Sanremo 2020, il grido di Rula Jebreal: “Mai più donne vittime. Lasciateci essere quello che siamo”
La commozione di Rula Jebreal nel ricordo della madre
Racconta Jebreal, che a stento riesce a trattenere la commozione (ma non le lacrime: per tutto il tempo tirerà su con il naso), di essere cresciuta in un orfanotrofio insieme a centinaia di bambini e la sera “noi bambine una per volta ci raccontavamo una storia. Erano favole tristi, non favole di mamme che conciliano il sonno, ma favole di figlie sfortunate. Ci raccontavamo delle nostre madri spesso stuprate, torturate e uccise”. Ogni sera, continua la giornalista, “celebravamo il dolore con quelle parole. Io amo le parole, nei luoghi di guerra ho imparato a credere alle parole, non ai fucili”. Tira fuori i numeri, “spietati”: negli ultimi tre anni 3 milioni 150 mila donne hanno subito violenza sul posto di lavoro, negli ultimi due anni in media 8 donne al giorno hanno subìto abusi sessuali e violenza, una ogni 15 minuti. “Nell’80 per cento dei casi il carnefice ha le chiavi di casa, ci sono le sue impronte sullo zerbino, il segno delle sue labbra sul bicchiere”.
“Non si chieda mai più a una donna che è stata stuprata com’era vestita quella notte”

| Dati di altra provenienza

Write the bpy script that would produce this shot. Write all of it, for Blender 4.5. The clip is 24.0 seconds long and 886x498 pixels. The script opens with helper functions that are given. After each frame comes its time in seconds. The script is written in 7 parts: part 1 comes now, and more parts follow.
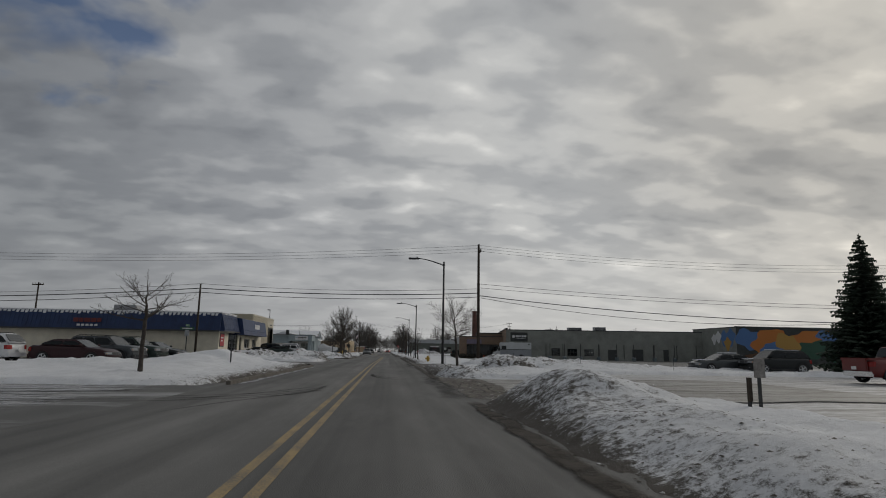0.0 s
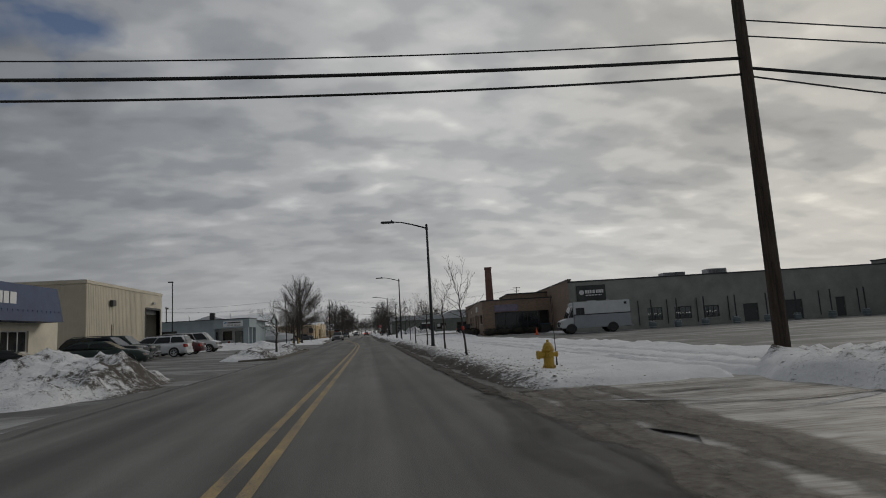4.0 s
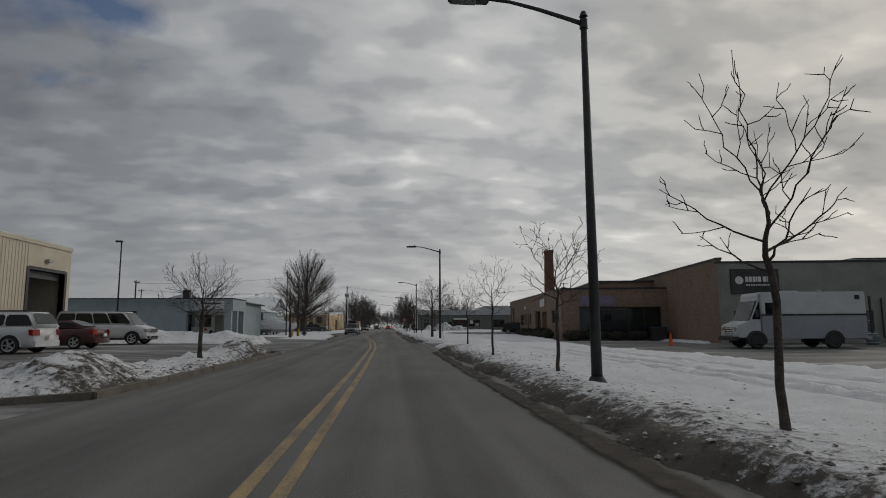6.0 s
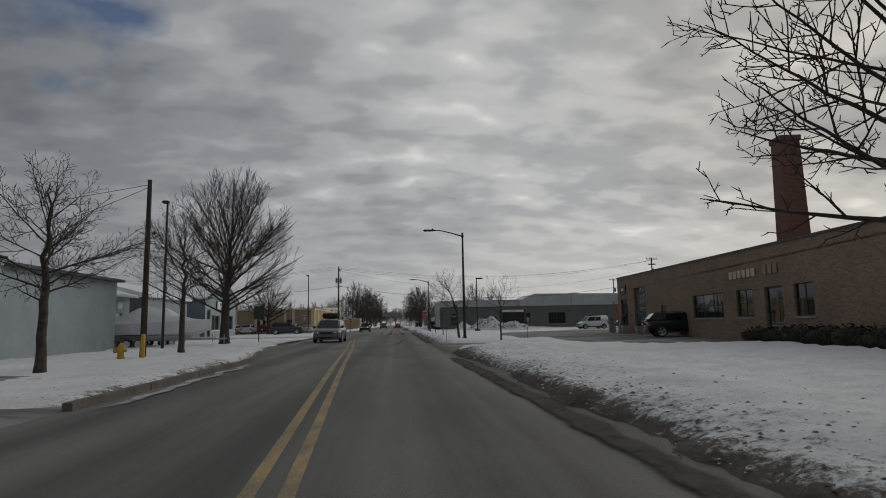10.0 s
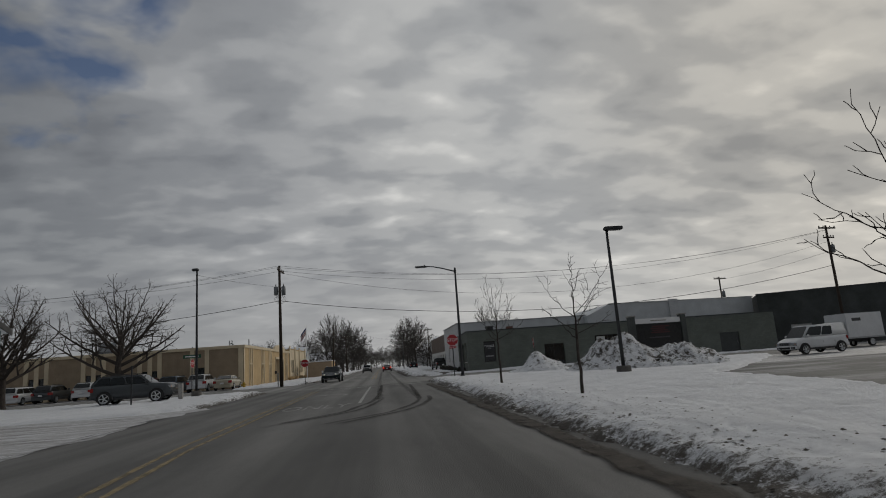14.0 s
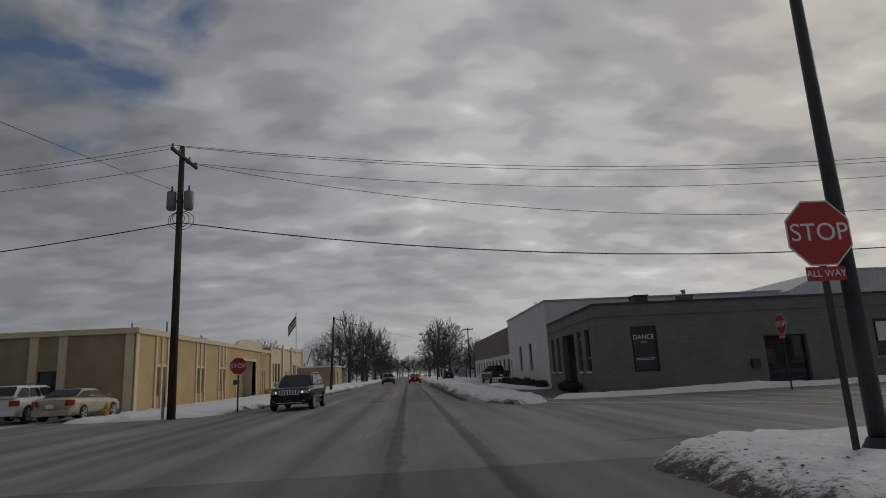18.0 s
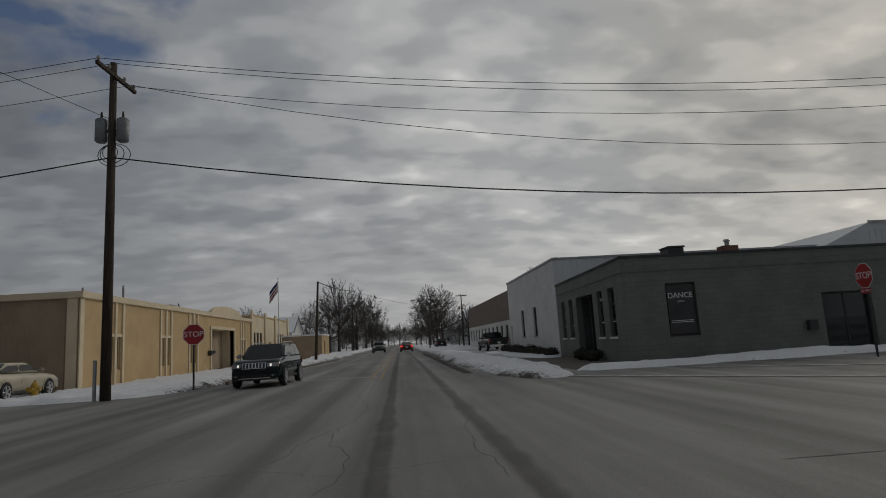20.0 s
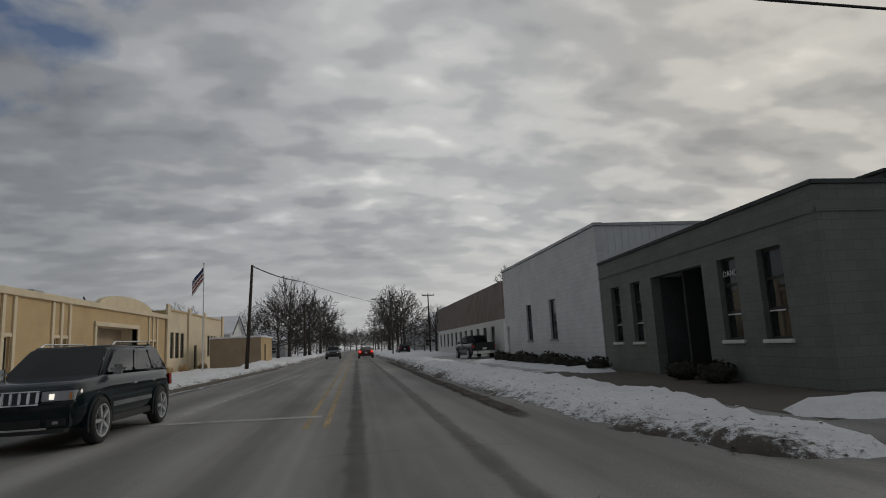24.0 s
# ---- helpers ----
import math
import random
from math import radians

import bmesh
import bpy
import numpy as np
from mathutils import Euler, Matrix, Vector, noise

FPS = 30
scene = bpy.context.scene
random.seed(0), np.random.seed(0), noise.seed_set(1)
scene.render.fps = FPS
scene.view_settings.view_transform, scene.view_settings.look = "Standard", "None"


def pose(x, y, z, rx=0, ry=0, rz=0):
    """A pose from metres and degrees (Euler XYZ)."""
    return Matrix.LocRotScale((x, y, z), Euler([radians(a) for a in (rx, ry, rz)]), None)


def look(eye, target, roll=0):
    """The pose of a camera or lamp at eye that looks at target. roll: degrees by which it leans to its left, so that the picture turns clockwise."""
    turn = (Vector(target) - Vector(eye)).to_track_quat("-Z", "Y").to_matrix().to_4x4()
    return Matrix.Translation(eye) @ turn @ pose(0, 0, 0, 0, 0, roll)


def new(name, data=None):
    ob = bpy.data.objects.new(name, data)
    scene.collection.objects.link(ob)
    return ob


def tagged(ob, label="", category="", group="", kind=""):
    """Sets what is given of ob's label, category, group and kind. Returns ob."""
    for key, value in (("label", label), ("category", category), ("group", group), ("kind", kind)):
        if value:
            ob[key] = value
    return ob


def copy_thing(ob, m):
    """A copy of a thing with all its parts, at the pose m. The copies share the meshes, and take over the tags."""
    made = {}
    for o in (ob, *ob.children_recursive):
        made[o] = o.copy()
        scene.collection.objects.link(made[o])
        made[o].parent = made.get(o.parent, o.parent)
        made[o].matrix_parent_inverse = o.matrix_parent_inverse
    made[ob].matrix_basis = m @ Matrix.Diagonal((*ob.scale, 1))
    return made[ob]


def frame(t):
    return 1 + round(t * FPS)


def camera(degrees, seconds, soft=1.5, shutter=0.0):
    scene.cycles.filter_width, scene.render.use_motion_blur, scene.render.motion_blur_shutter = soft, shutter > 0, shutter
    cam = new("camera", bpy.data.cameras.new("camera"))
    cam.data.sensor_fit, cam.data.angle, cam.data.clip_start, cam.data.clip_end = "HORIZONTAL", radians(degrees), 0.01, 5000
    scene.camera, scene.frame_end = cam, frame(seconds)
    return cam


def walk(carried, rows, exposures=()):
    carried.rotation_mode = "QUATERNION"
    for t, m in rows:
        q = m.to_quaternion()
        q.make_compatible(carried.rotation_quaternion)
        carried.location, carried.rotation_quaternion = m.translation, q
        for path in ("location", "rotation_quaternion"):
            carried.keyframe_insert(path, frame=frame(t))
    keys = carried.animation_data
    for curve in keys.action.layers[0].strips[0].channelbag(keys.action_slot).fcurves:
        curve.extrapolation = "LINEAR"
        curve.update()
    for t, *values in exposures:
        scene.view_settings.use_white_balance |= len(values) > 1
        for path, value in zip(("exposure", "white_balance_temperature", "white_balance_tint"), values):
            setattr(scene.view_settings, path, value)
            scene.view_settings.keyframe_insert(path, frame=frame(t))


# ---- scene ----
cam = camera(73.37, 24.0, 1.0)
PATH = [
    (0.0, (1.087, 15.287, 1.250), (1.2607, 17.2504, 1.5888), 0.91),
    (0.5, (1.190, 21.252, 1.250), (1.3479, 23.2226, 1.5550), 0.39),
    (1.0, (1.214, 27.367, 1.250), (1.3208, 29.3420, 1.5471), 2.59),
    (1.5, (1.148, 33.530, 1.250), (1.2921, 35.4982, 1.5747), 0.48),
    (2.0, (1.144, 39.674, 1.250), (1.3218, 41.6276, 1.6378), -1.27),
    (2.5, (1.199, 45.943, 1.250), (1.4087, 47.9069, 1.5659), -2.46),
    (4.5, (0.957, 68.902, 1.250), (1.2270, 70.8660, 1.5105), -3.29),
    (5.0, (0.972, 75.136, 1.250), (1.2099, 77.1040, 1.5118), -2.16),
    (5.5, (0.978, 81.195, 1.250), (1.1903, 83.1640, 1.5265), -1.09),
    (6.0, (0.949, 87.353, 1.250), (1.1308, 89.3286, 1.5068), -0.32),
    (6.5, (0.942, 93.339, 1.250), (1.1021, 95.3180, 1.4907), 0.30),
    (7.0, (0.908, 99.325, 1.250), (1.0642, 101.3057, 1.4813), -2.13),
    (7.5, (0.838, 105.164, 1.250), (1.0213, 107.1421, 1.4813), -1.75),
    (8.0, (0.741, 111.074, 1.250), (0.9334, 113.0493, 1.4937), -2.31),
    (8.5, (0.645, 117.136, 1.250), (0.8308, 119.1110, 1.5030), -1.71),
    (9.0, (0.569, 123.245, 1.250), (0.7424, 125.2217, 1.5011), -1.71),
    (9.5, (0.478, 129.363, 1.250), (0.6457, 131.3406, 1.4973), -0.93),
    (11.5, (0.113, 154.135, 1.250), (0.2460, 156.1143, 1.5004), -2.71),
    (12.0, (0.001, 160.172, 1.250), (0.1987, 162.1443, 1.5165), -3.69),
    (12.5, (-0.078, 166.150, 1.250), (0.1518, 168.0986, 1.6362), -3.78),
    (13.0, (-0.116, 172.040, 1.250), (0.1301, 173.9908, 1.6147), -4.90),
    (13.5, (-0.127, 177.474, 1.250), (0.1593, 179.4257, 1.5793), -5.06),
    (14.0, (-0.129, 183.003, 1.250), (0.0947, 184.9552, 1.6203), -4.17),
    (14.5, (-0.076, 188.200, 1.250), (0.1441, 190.1533, 1.6166), -4.59),
    (15.0, (-0.001, 193.272, 1.250), (0.1742, 195.2300, 1.6160), -3.60),
    (15.5, (0.027, 198.490, 1.250), (0.1457, 200.4571, 1.5909), -2.23),
    (16.0, (-0.012, 203.305, 1.250), (0.0735, 205.2735, 1.5912), -2.12),
    (16.5, (-0.012, 207.456, 1.250), (0.0697, 209.4211, 1.6112), -1.79),
    (17.0, (0.039, 211.173, 1.250), (0.1510, 213.1329, 1.6346), -2.23),
    (17.5, (-0.051, 214.211, 1.250), (0.0709, 216.1646, 1.6604), -2.45),
    (19.5, (-0.107, 220.961, 1.250), (0.0583, 222.9164, 1.6369), -4.82),
    (20.0, (-0.090, 221.536, 1.250), (0.0703, 223.5057, 1.5547), -3.48),
    (20.5, (-0.069, 221.896, 1.250), (0.0970, 223.8675, 1.5449), -4.89),
    (21.0, (-0.059, 222.457, 1.250), (0.1388, 224.4261, 1.5398), -6.30),
    (21.5, (-0.059, 223.318, 1.250), (0.1673, 225.2830, 1.5461), -6.72),
    (22.0, (-0.107, 224.408, 1.250), (0.1185, 226.3817, 1.4797), -4.86),
    (22.5, (-0.098, 225.895, 1.250), (0.1697, 227.8564, 1.5356), -5.10),
    (23.0, (-0.219, 227.956, 1.250), (0.1213, 229.9004, 1.5700), -5.68),
    (23.5, (-0.307, 230.610, 1.250), (-0.0252, 232.5694, 1.5377), -1.96),
    (24.0, (-0.330, 233.800, 1.250), (-0.0317, 235.7522, 1.5654), -2.91),
]
EXPOSURES = [(t, stops, 6400, 9.5) for t, stops in ((0, 0.0), (1, -0.06), (5, -0.03), (12, -0.05), (14, -0.14), (16, -0.16), (20, -0.24), (22, -0.16), (23, 0.02), (24, 0.05))]
walk(cam, [(t, look(eye, target, roll)) for t, eye, target, roll in PATH], EXPOSURES)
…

Jebreal cita Franca Rame e la violenza subìta nel 1973, “l’anno in cui sono nata”, ricorda che l’attrice “in quei momenti diceva a se stessa di stare calma, si attaccava ai rumori della città”. Per questo ha citate quelle canzoni, “perché sono scritte da uomini e dimostrano che è possibile trovare le parole giuste per trasmettere l’amore, il rispetto, la cura. Questo è il momento in cui le parole diventano realtà e dovremmo urlare da ogni palco, anche quando ci dicono che non è opportuno. Io – continua – sono diventata la donna che sono grazie a mia madre, a mia figlia Miral che è lì seduta tra voi. Lo devo a loro, lo devo a tutte noi e anche agli uomini perbene, all’idea stessa di civiltà, di eguaglianza, all’idea più grande di tutte: quella di libertà”. Infine, si rivolge agli uomini: “Lasciateci essere quello che siamo e vogliamo essere. Madri di dieci figli o di nessuno, casalinghe o in carriera. Siate nostri complici, compagni e indignatevi quando qualcuno ci chiede che cosa abbiamo fatto per meritare quello che ci è accaduto. Domani domandatevi com’erano vestite le conduttrici di Sanremo, ma non si chieda mai più a una donna che è stata stuprata com’era vestita quella notte. Mia madre ha avuto paura di quella domanda. Noi donne vogliamo essere libere nello spazio, nel tempo, vogliamo essere silenzio, rumore. Vogliamo essere proprio questo: musica”.